Snow and Ice on Walkways and Lots
Under the well-settled law of Pennsylvania, an abutting property owner is primarily liable for the removal of ice and snow from the sidewalks and lots adjacent to the subject premises. Rinaldi v. Levine, 176 A.2d 623, 625-26 (Pa.1962) (emphasis added). Yet, courts have held that there is no absolute duty on the part of a landowner to keep his premises and sidewalks free from snow and ice at all times. Id. The logic behind this notion is that these accumulations are natural phenomena incidental to the region’s climate. See Goodman v. Corn Exchange National Bank & Trust Co. et al., 200 A. 642 (Pa. 1938). The only requirement of landowners is that they act within a reasonable time after notice to remove accumulations of ice and snow when it is in a dangerous condition.
The hills and ridges doctrine protects an owner or occupier of land from liability for generally slippery conditions resulting from ice and snow where the owner / occupier has not permitted the ice and snow to unreasonably accumulate in ridges or elevations. Id; see also Harvey v. Rouse Chamberlin, Ltd., 901 A.2d 523 (Pa. Super. 2006) and Harmotta v. Bender, 601 A.2d 837, 841 (Pa. Super.1992). If applicable, the doctrine mandates that a plaintiff seeking to recover against the landowner or occupier prove that (1) snow and ice has accumulated on the sidewalk in ridges or elevations of such size and character as to unreasonably obstruct travel and constitute a danger to those traveling thereon; (2) the property owner had actual or constructive notice of the existence of this condition; and (3) the dangerous accumulation of ice and snow caused plaintiff’s fall. Rinaldi, supra at 625.
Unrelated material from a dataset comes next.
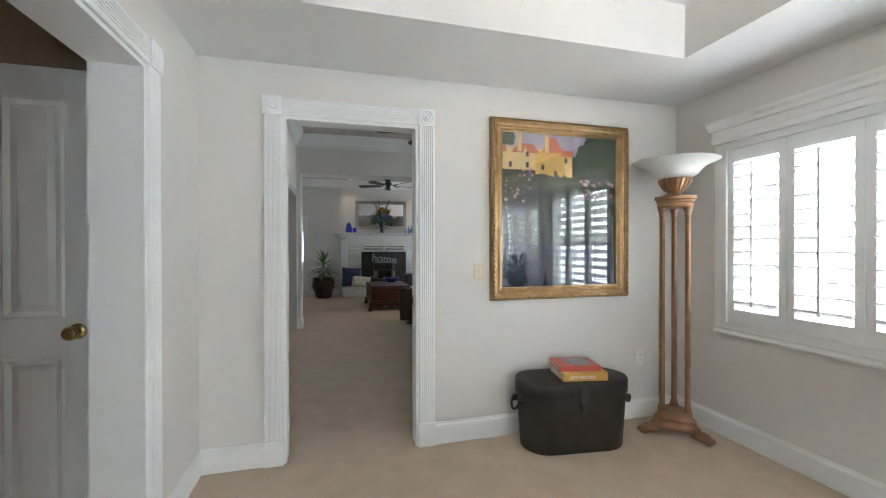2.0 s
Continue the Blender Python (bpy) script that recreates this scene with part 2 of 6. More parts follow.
def tube(bm, pts, radius, seg=8, flat=1.0):
    """A round or flattened bar along a line of points."""
    pts = [Vector(p) for p in pts]
    rings, up = [], None
    for i, p in enumerate(pts):
        d = (pts[min(i + 1, len(pts) - 1)] - pts[max(i - 1, 0)]).normalized()
        if up is None:
            up = Vector((0, 0, 1)) if abs(d.z) < 0.9 else Vector((1, 0, 0))
        side = d.cross(up).normalized()
        up = side.cross(d).normalized()
        r = radius[i] if isinstance(radius, (list, tuple)) else radius
        rings.append([bm.verts.new(p + side * (r * math.cos(2 * math.pi * k / seg)) + up * (r * flat * math.sin(2 * math.pi * k / seg))) for k in range(seg)])
    for a, b in zip(rings, rings[1:]):
        for k in range(seg):
            bm.faces.new((a[k], a[(k + 1) % seg], b[(k + 1) % seg], b[k]))
    bm.faces.new(rings[0])
    bm.faces.new(rings[-1])
    return bm


def prism(bm, outline, z0, z1, m=None):
    """A flat outline of (x, y), raised from z0 to z1."""
    lo = [bm.verts.new((x, y, z0)) for x, y in outline]
    hi = [bm.verts.new((x, y, z1)) for x, y in outline]
    bm.faces.new(lo[::-1])
    bm.faces.new(hi)
    for i in range(len(lo)):
        j = (i + 1) % len(lo)
        bm.faces.new((lo[i], lo[j], hi[j], hi[i]))
    if m is not None:
        for v in lo + hi:
            v.co = m @ v.co
    return bm


def sweep(bm, path, profile, closed=False):
    """A moulding: the profile of (offset to the left of the path, z) along a level path of (x, y), mitred at corners."""
    n = len(path)
    P = [Vector(p) for p in path]
    rings = []
    for i in range(n):
        a = P[i] - P[i - 1] if (i > 0 or closed) else P[1] - P[0]
        b = P[(i + 1) % n] - P[i] if (i < n - 1 or closed) else P[-1] - P[-2]
        a, b = a.normalized(), b.normalized()
        na, nb = Vector((-a.y, a.x)), Vector((-b.y, b.x))
        mt = (na + nb) / max(0.2, 1 + na.dot(nb))
        rings.append([bm.verts.new((P[i].x + mt.x * d, P[i].y + mt.y * d, z)) for d, z in profile])
    k = len(profile)
    for i in range(n if closed else n - 1):
        a, b = rings[i], rings[(i + 1) % n]
        for j in range(k):
            bm.faces.new((a[j], a[(j + 1) % k], b[(j + 1) % k], b[j]))
    if not closed:
        bm.faces.new(rings[0])
        bm.faces.new(rings[-1])
    return bm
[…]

Parking lots and garages are treated the same as a sidewalk for the purpose of snow removal as they are considered walkways that business invitees are expected to traverse in order to enter the business. Touchette v. Weis Mkts., 23 Pa. D. & C.5th 321 (Pa. County Ct. 2011). As a general rule, a landlord out of possession is not liable for injuries incurred by third parties on the leased premises because the landlord has no duty to such persons. Jones v. Levin, 940 A.2d 451, 454 (Pa. Super. 2007).